Longtime Juilliard faculty member and violinist Curtis Macomber will join UB faculty members Eric Huebner and Jean Kopperud on Oct. 21 for an evening of Bartok, Messiaen and more.

The concert will take place at 7:30 p.m. in Lippes Concert Hall in Slee Hall, North Campus.

Tickets are $15 for the general public, $10 for UB faculty/staff/alumni, seniors and non-UB students, and free for UB students with ID. Tickets may be purchased at the Center for the Arts box office, online at www.tickets.com and one hour before concert time at the Slee Hall box office.

The contemporary program features Davidovsky's “Synchronisms” and other works for solo violin by Moe, Kurtág and Sciarrino. Clarinetist Kopperud and pianist Huebner will join Macomber for performances of Bartók’s “Contrasts” and the last movement of Messiaen’s “Quartet for the End of Time.”

The concert is co-sponsored by the Department of Music and the Robert & Carol Morris Center for 21st Century Music.

Macomber’s playing recently was praised by The New York Times for its “thrilling virtuosity” and by The Strad magazine for its “panache.” He enjoys a varied and distinguished career as a soloist, chamber musician and teacher, and has for several decades been recognized as one of America’s foremost interpreters and proponents of new music.

He is a founding member of the Apollo Piano Trio and a member of the Da Capo Chamber Players, the Manhattan String Quartet, the Walden Chamber Players and the New York Chamber Soloists.
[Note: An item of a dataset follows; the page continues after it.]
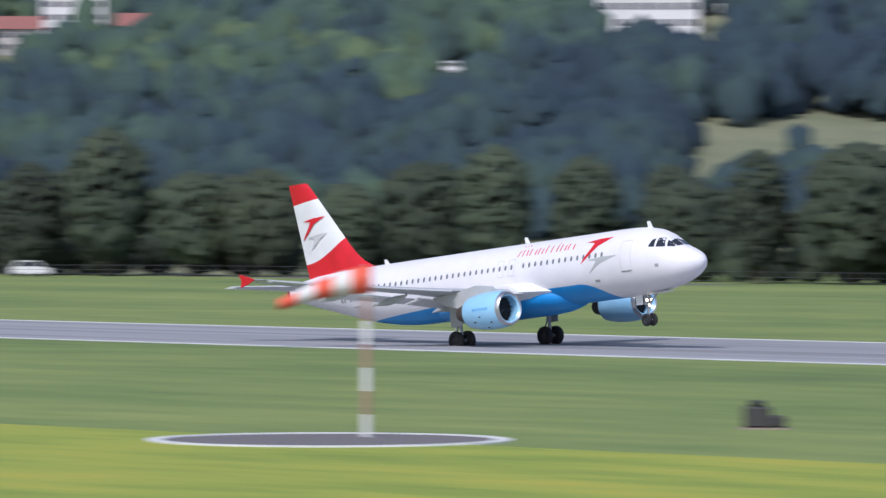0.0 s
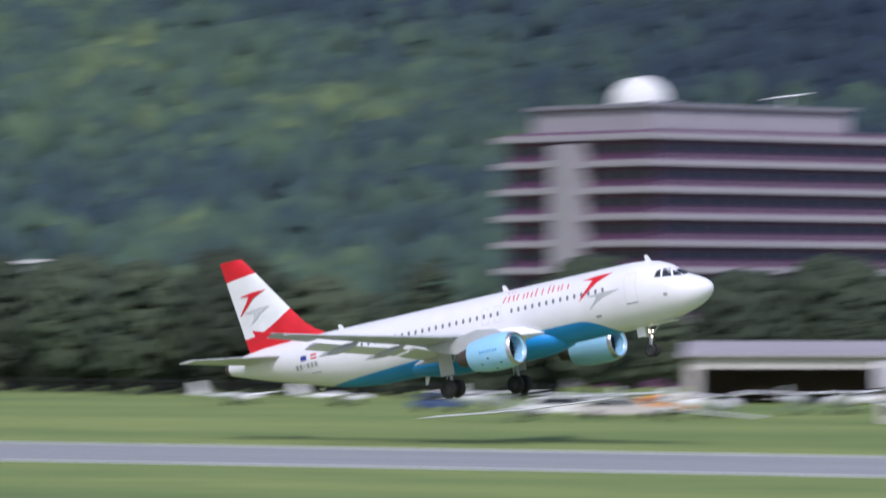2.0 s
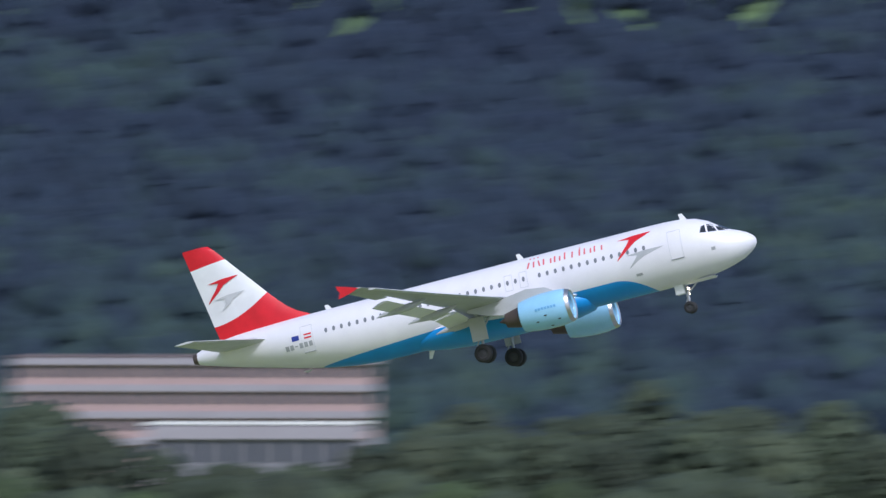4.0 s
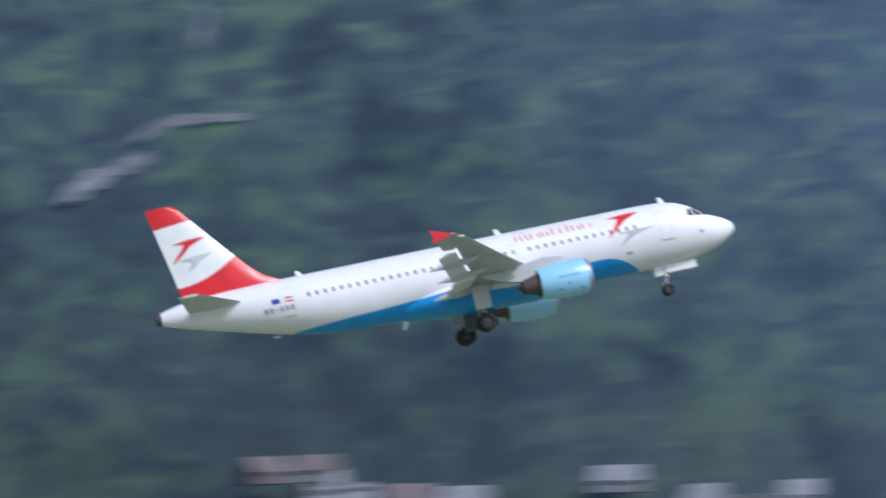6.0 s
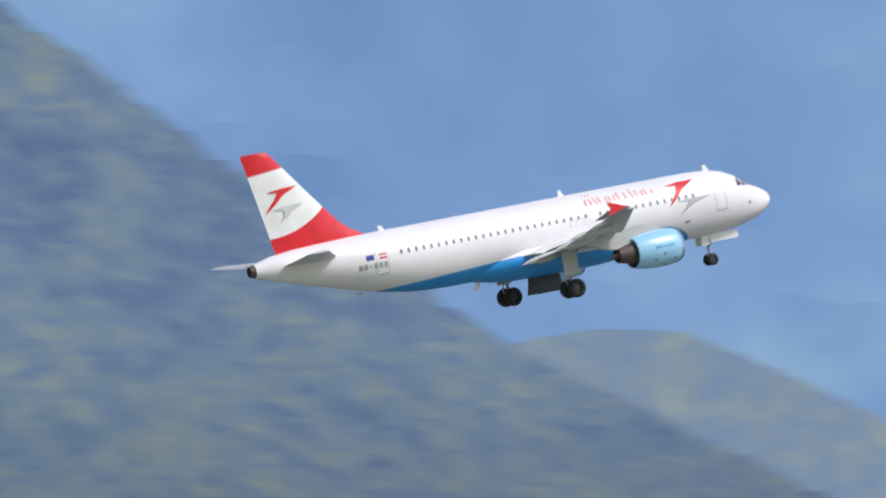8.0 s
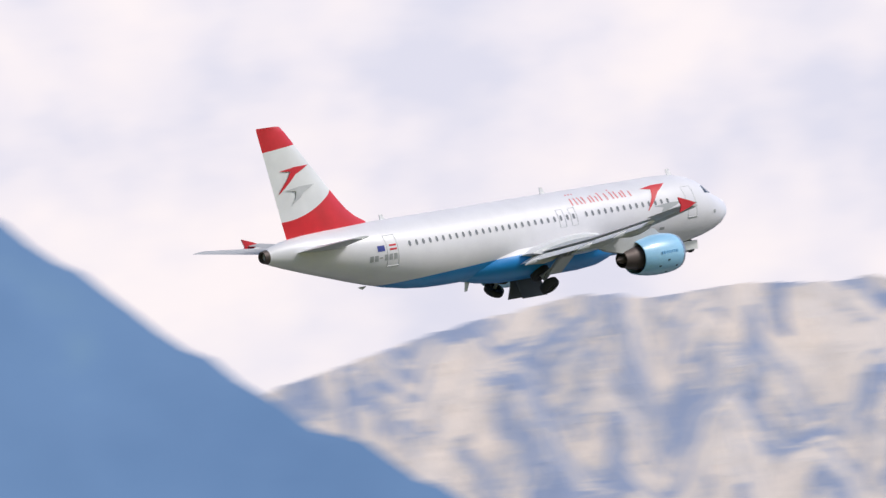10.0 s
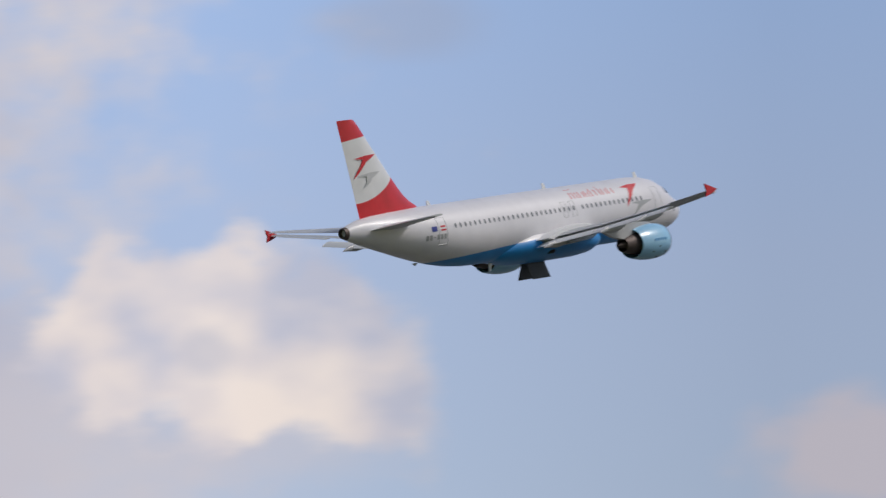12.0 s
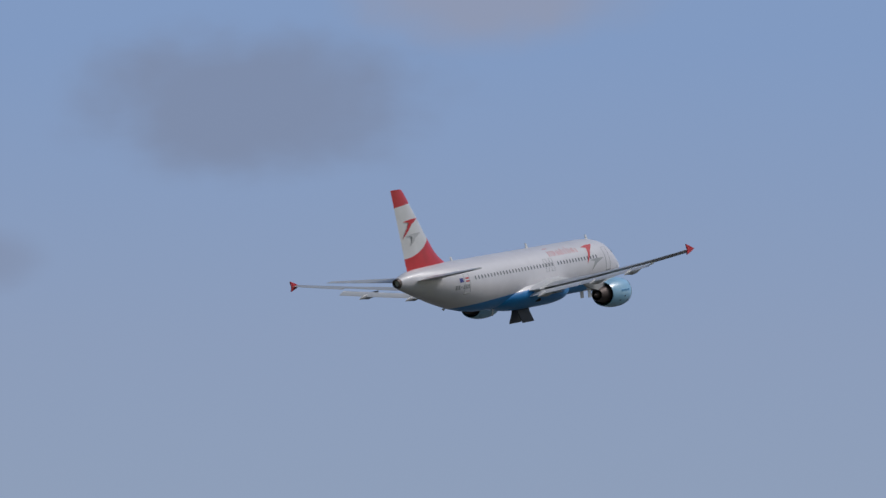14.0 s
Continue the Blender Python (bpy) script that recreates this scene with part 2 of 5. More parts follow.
    (12, 387.96, 208.32, 65.24, 0.17, -11.93, -9.66),
    (12.1, 393.08, 206.19, 66.13, 0.09, -11.93, -9.88),
    (12.2, 398.10, 204.24, 66.98, -0.03, -11.92, -10.07),
    (12.3, 403.08, 202.33, 67.79, -0.16, -11.92, -10.25),
    (12.4, 408.08, 200.31, 68.55, -0.28, -11.92, -10.42),
    (12.5, 413.17, 198.03, 69.26, -0.35, -11.92, -10.60),
    (12.6, 418.37, 195.48, 69.93, -0.38, -11.93, -10.80),
    (12.7, 423.60, 192.85, 70.59, -0.41, -11.96, -11.01),
    (12.8, 428.78, 190.23, 71.23, -0.43, -12.00, -11.21),
    (12.9, 433.83, 187.71, 71.87, -0.45, -12.05, -11.38),
    (13, 438.68, 185.41, 72.50, -0.47, -12.10, -11.51),
    (13.1, 443.31, 183.24, 73.11, -0.50, -12.16, -11.61),
    (13.2, 447.81, 181.04, 73.70, -0.54, -12.24, -11.68),
    (13.3, 452.27, 178.81, 74.28, -0.58, -12.33, -11.74),
    (13.4, 456.76, 176.55, 74.90, -0.61, -12.40, -11.81),
    (13.5, 461.37, 174.25, 75.58, -0.62, -12.45, -11.88),
    (13.6, 466.14, 171.89, 76.32, -0.64, -12.47, -11.96),
    (13.7, 471.02, 169.44, 77.07, -0.64, -12.49, -12.05),
    (13.8, 475.98, 166.91, 77.83, -0.65, -12.50, -12.14),
    (13.9, 480.97, 164.32, 78.61, -0.66, -12.51, -12.23),
    (14, 485.97, 161.66, 79.39, -0.66, -12.52, -12.32),
)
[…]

He was for many years the violinist of Speculum Musicae and also has appeared with the New York New Music Ensemble, Group for Contemporary Music and in chamber music series across the country and in Europe.

As first violinist of the award-winning New World String Quartet for 11 years, Macomber performed the standard repertoire, as well as numerous contemporary works in performances in major halls throughout the United States and Europe. While a member of the quartet, he was artist-in-residence at Harvard University and also recorded 14 discs and performed numerous times on National Public Radio and television, and on the BBC.

Kopperud, a graduate of The Juilliard School and former student of Nadia Boulanger in France, has toured the United States, Canada, Europe, Japan, China, the Caribbean and Australia as a concert soloist and chamber musician.

She performs with The New York New Music Ensemble, Omega, Ensemble 21, Washington Square Chamber Players and UB’s Slee Sinfonietta.

A professor of music at UB, she teaches a class called “On the Edge” — a course to practice performing — both at UB and in the evening division at Juilliard, as well as in workshops around the country.

Huebner has drawn worldwide acclaim for his performances of new and traditional music since making his debut with the Los Angeles Philharmonic at age 17. In January 2012, he was appointed pianist of the New York Philharmonic and has been featured in works by Lindberg, Stravinsky, Ives, Milhaud, Carter and R. Strauss, among others.

A devoted teacher as well as performer, Huebner is an associate professor of music at UB, where he maintains a studio of graduate and undergraduate piano majors and minors, and teaches courses in 20th-century piano music and piano literature. 

Since the fall of 2014, he also has been a member of the adjunct faculty at Juilliard, where he teaches a course in orchestral keyboard performance.